I know deep down he’s no good for me I just need to keep strong, cut contact and try to heal.
The1stWife ( Guide #58832) posted at 10:26 AM on Sunday, February 1st, 2026
I know deep down he’s no good for me I just need to keep strong, cut contact and try to heal.
So true. It’s very hard when the head has one thought process but the heart has another.
But imagine a period where HE is not your focus.
You don’t have to tiptoe around issues.
You are not secretly looking at his phone or social media.
You have sense of calm in your life.
Your emotions are not all over the place.
You aren’t being lied to in a daily basis.
Survived two affairs and brink of Divorce. Happily reconciled. 12 years out from Dday. Reconciliation takes two committed people to be successful.
Missmee (original poster member #86349) posted at 10:56 AM on Sunday, February 1st, 2026
You’re right, I’m so angry with myself. He’s constantly shown who he really is but I just can’t seem to accept it even though it’s there.
I wish he had the balls to be upfront and say yes I’ve sent them yes I’m in love with her.
Why would you recorded yourself singing a song that was "your song" with a kiss at the end to keep for yourself?
I just want to scream at him, what the actual hell is wrong with him?
Pogre ( member #86173) posted at 1:37 PM on Sunday, February 1st, 2026
You’re right, I’m so angry with myself. He’s constantly shown who he really is but I just can’t seem to accept it even though it’s there.
I wish he had the balls to be upfront and say yes I’ve sent them yes I’m in love with her.
Why would you recorded yourself singing a song that was "your song" with a kiss at the end to keep for yourself?
I just want to scream at him, what the actual hell is wrong with him?
I'm going to repeat what Sisoon often says in these situations, and to be fair he's told us he got it from someone else, but it really really fits here.
Don't
Even
Try
And
Change
Them
There is no answer that's going to work. What's wrong with him is beyond a normal person's comprehension. His head is so far up his ass he doesn't even realize it. Don't scream, don't yell, and I know this is easier said than done, but don't be angry at yourself.

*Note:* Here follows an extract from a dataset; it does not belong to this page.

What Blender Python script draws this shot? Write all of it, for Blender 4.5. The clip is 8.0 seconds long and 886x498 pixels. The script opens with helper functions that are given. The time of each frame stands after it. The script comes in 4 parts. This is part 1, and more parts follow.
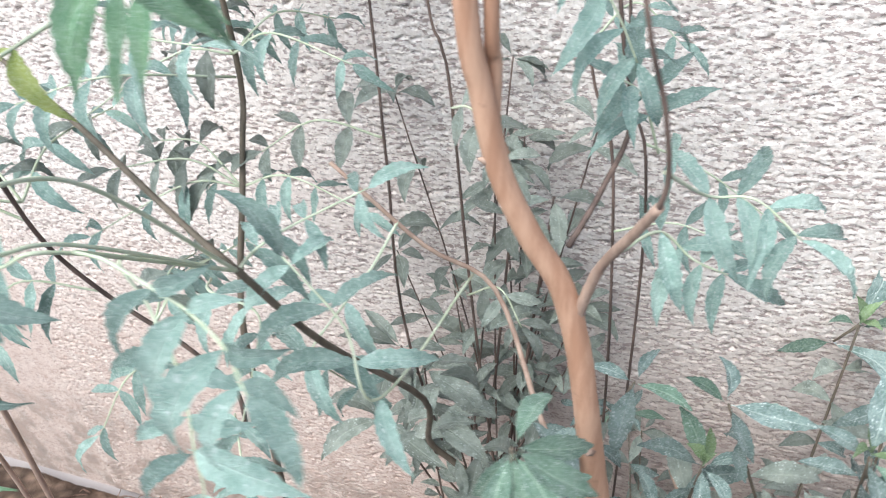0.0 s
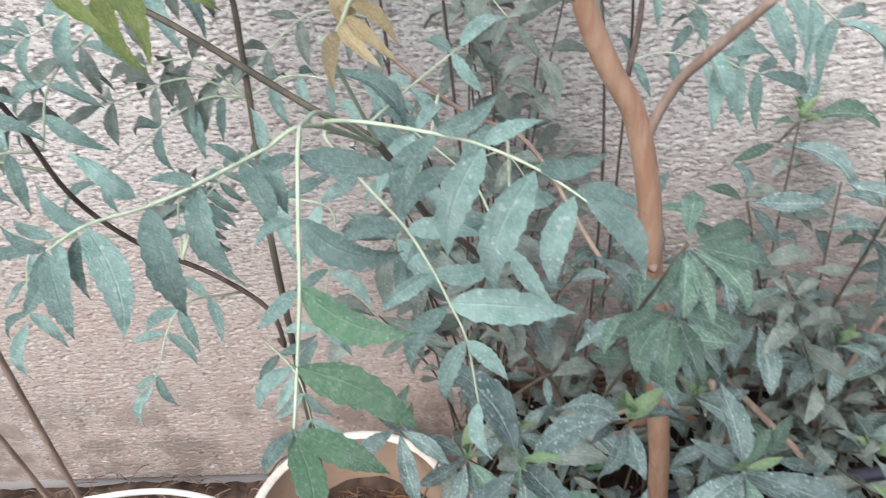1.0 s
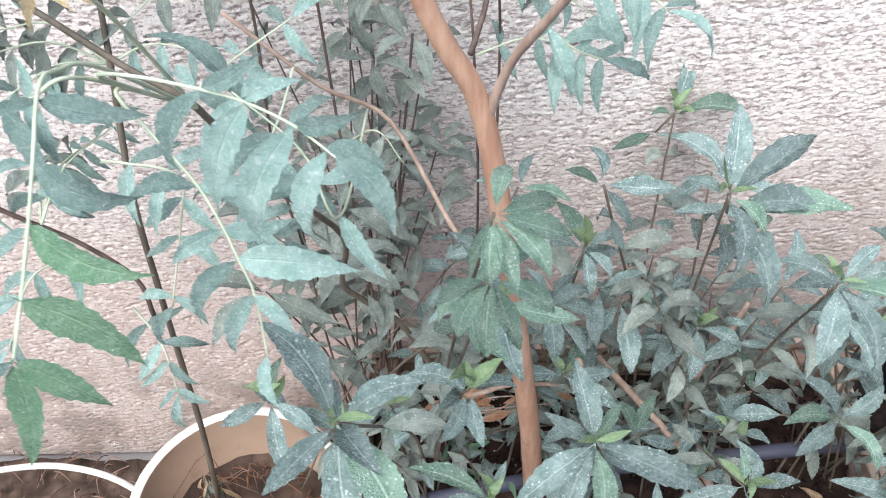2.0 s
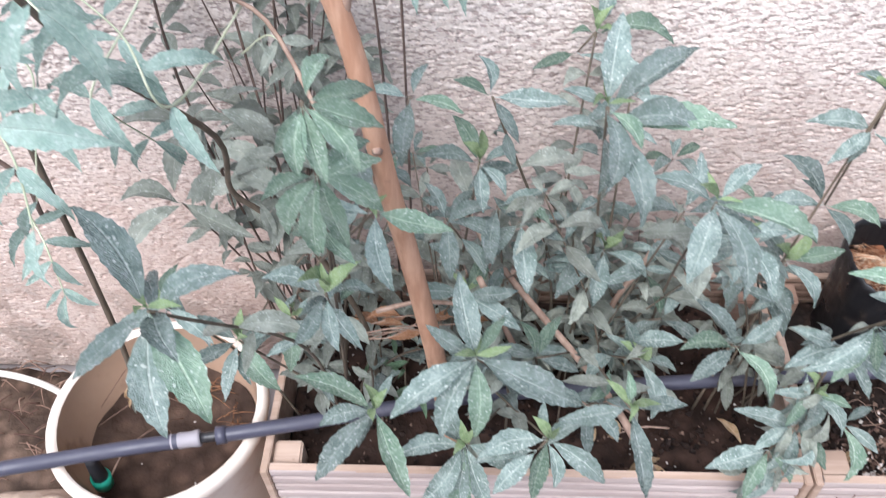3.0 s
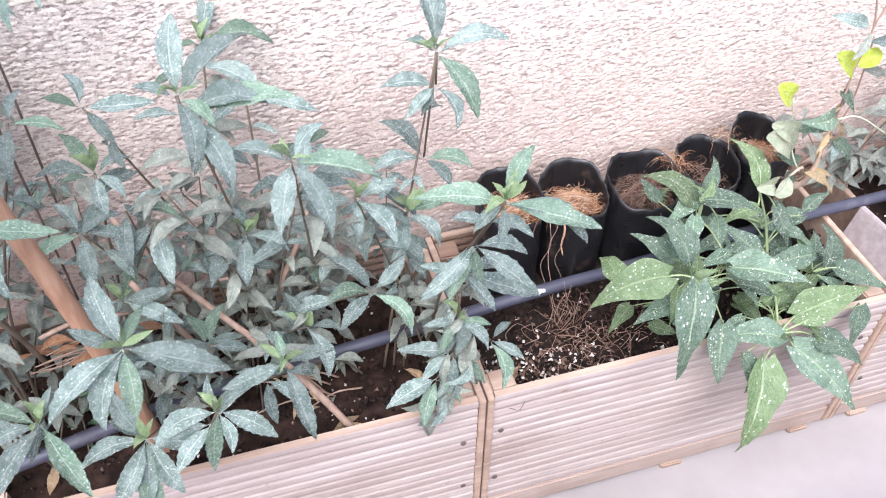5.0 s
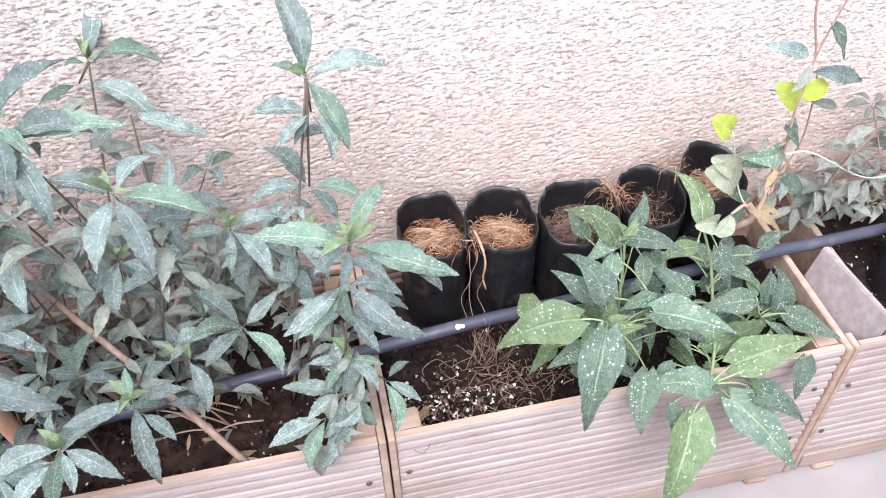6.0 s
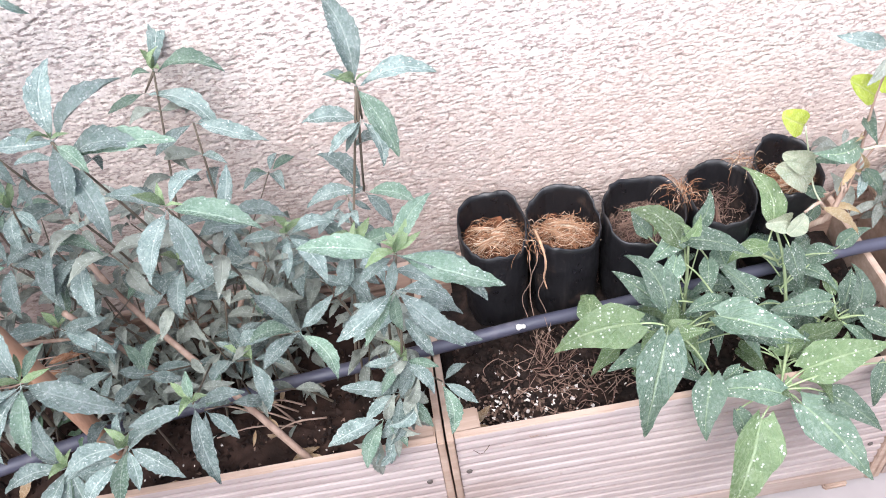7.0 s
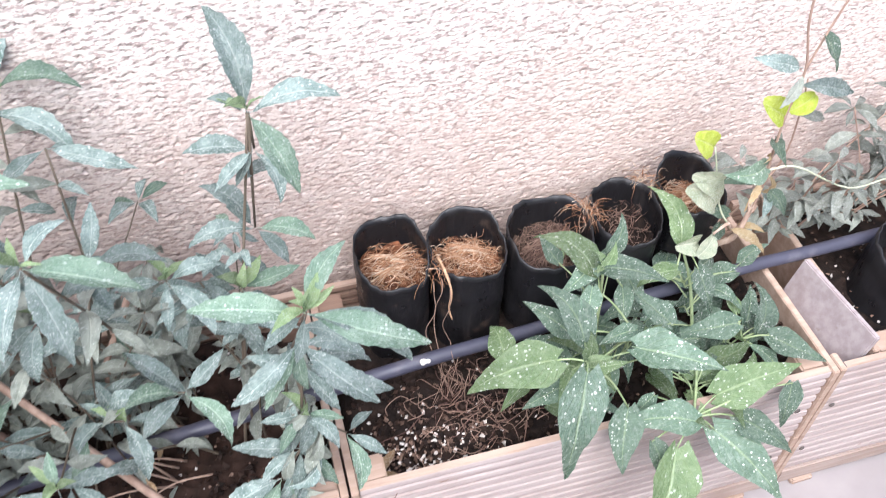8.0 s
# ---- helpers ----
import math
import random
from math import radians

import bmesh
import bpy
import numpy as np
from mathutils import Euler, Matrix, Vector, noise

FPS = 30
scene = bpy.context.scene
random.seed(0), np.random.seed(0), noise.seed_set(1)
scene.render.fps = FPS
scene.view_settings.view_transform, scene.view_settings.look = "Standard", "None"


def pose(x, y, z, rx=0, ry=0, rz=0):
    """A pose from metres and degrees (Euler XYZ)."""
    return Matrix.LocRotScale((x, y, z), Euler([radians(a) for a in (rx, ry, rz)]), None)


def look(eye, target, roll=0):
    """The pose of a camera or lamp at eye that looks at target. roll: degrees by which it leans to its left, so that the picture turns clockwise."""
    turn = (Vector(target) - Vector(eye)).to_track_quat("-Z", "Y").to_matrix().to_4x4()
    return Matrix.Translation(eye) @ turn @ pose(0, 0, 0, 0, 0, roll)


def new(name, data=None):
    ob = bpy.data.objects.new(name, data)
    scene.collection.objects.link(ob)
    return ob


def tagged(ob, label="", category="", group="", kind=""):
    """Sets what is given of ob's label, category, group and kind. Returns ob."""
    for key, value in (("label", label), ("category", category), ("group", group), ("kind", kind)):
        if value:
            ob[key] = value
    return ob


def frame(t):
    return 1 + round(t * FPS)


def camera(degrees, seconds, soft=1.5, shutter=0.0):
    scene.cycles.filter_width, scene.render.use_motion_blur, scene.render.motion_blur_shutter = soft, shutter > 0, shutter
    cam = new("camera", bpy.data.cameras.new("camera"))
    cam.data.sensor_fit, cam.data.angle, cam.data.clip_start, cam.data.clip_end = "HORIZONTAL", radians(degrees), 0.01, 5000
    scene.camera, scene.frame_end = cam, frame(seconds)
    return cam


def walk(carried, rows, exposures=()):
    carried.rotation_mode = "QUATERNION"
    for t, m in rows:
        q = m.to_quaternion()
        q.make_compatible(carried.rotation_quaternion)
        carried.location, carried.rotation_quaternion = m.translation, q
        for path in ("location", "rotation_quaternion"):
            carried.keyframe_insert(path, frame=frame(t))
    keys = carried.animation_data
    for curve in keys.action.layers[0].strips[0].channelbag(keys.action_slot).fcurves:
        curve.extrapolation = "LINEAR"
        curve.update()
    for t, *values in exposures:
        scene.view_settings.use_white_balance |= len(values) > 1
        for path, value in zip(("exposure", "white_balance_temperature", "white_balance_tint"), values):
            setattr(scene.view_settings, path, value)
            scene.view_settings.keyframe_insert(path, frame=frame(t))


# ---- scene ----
cam = camera(55.4, 8.0, soft=0.95, shutter=0.28)
PATH = [
    (0, (0.293, -0.416, 1.442), (-0.326, 1.054, 0.236), -5.6),
    (0.5, (0.148, -0.485, 1.450), (-0.233, 1.078, 0.262), -5.5),
    (1, (0.097, -0.497, 1.436), (-0.089, 0.932, 0.050), -8.4),
    (1.5, (0.129, -0.524, 1.439), (0.120, 0.879, 0.014), -4.1),
    (1.7, (0.149, -0.521, 1.437), (0.119, 0.898, 0.029), -4.0),
    (2.8, (0.29, -0.524, 1.404), (0.176, 0.83, -0.063), -3.0),
    (3, (0.315, -0.534, 1.396), (0.211, 0.783, -0.106), -2.9),
    (3.5, (0.372, -0.56, 1.378), (0.289, 0.707, -0.166), -3.5),
    (4, (0.408, -0.587, 1.378), (0.442, 0.705, -0.147), -2.4),
    (4.5, (0.436, -0.646, 1.403), (0.735, 0.678, -0.066), 0.1),
    (5, (0.48, -0.688, 1.418), (0.88, 0.64, -0.023), 0.4),
    (5.2, (0.506, -0.683, 1.423), (0.876, 0.658, -0.014), -0.1),
    (6.3, (0.761, -0.668, 1.393), (0.904, 0.714, -0.045), -4.9),
    (6.5, (0.756, -0.675, 1.403), (0.804, 0.713, -0.036), -7.6),
    (7, (0.776, -0.652, 1.414), (0.823, 0.72, -0.041), -8.4),
    (7.5, (0.764, -0.597, 1.384), (0.953, 0.695, -0.131), -4.1),
    (8, (0.738, -0.524, 1.38), (1.105, 0.759, -0.11), 0.5),
]
EXPOSURES = [(0.0, 0.26, 5800, 2), (0.5, -0.10, 5800, 4), (1.0, -0.17, 5780, 2), (1.5, 0.20, 5700, 2), (3.0, 0.36, 5830, 10),
             (3.5, 0.63, 5870, 11), (4.5, 0.64, 5870, 13), (6.5, 0.56, 5870, 11), (8.0, 0.58, 5870, 11)]
walk(cam, [(t, look(eye, target, roll)) for t, eye, target, roll in PATH], EXPOSURES)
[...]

You need to detatch. Hard 180. Don't do anything for him, don't react to his bullshit. Take care of your kids and yourself. Only talk to him when necessary, and keep it business-like.
Where am I going... and why am I in this handbasket?
The1stWife ( Guide #58832) posted at 2:07 PM on Sunday, February 1st, 2026
I just want to scream at him, what the actual hell is wrong with him?
I don’t know your H’s age but this sounds like a mid-life crisis addiction affair.
BTDT!
I know my H did some crazy stuff during his affair and honestly he wasn’t always secretive about it. He wanted me to know he was in love with the OW and was going to D me.
Same as what you are experiencing.
Your H is addicted to the affair. That is the issue - he cannot give her up b/c in his screwed up mind, the OW is "the most wonderful person and she is his world"
Unfortunately you just have to accept it. I know how hard it is. The OW in my case was demanding he D me and he was planning on it. 6-9 months of hell. Just like you.
Do the hard 180. Don’t let him back in. You need to protect yourself. Now you know even if he lives w/you he’s still cheating and lying and isn’t the guy you once knew.
Survived two affairs and brink of Divorce. Happily reconciled. 12 years out from Dday. Reconciliation takes two committed people to be successful.
Missmee (original poster member #86349) posted at 4:25 PM on Sunday, February 1st, 2026
He’s 40 next year. It’s as if he’s a teenager how he’s behaving. Sometimes I stop and think am I imaging all of this. If someone would have told me this would be happening I wouldn’t believe it at all.
That’s how I feel he wants me to know but he doesn’t want to be seen as the problem. So I seem like the crazy one who’s threw him out and he can kind of keep a clean image.
I am going to detach, like before it’s a lot calmer at home and I feel I can get stuff done in my time. I just need to keep strong and remember how exactly he has treated me. And remember he’s not the same person that he was previously.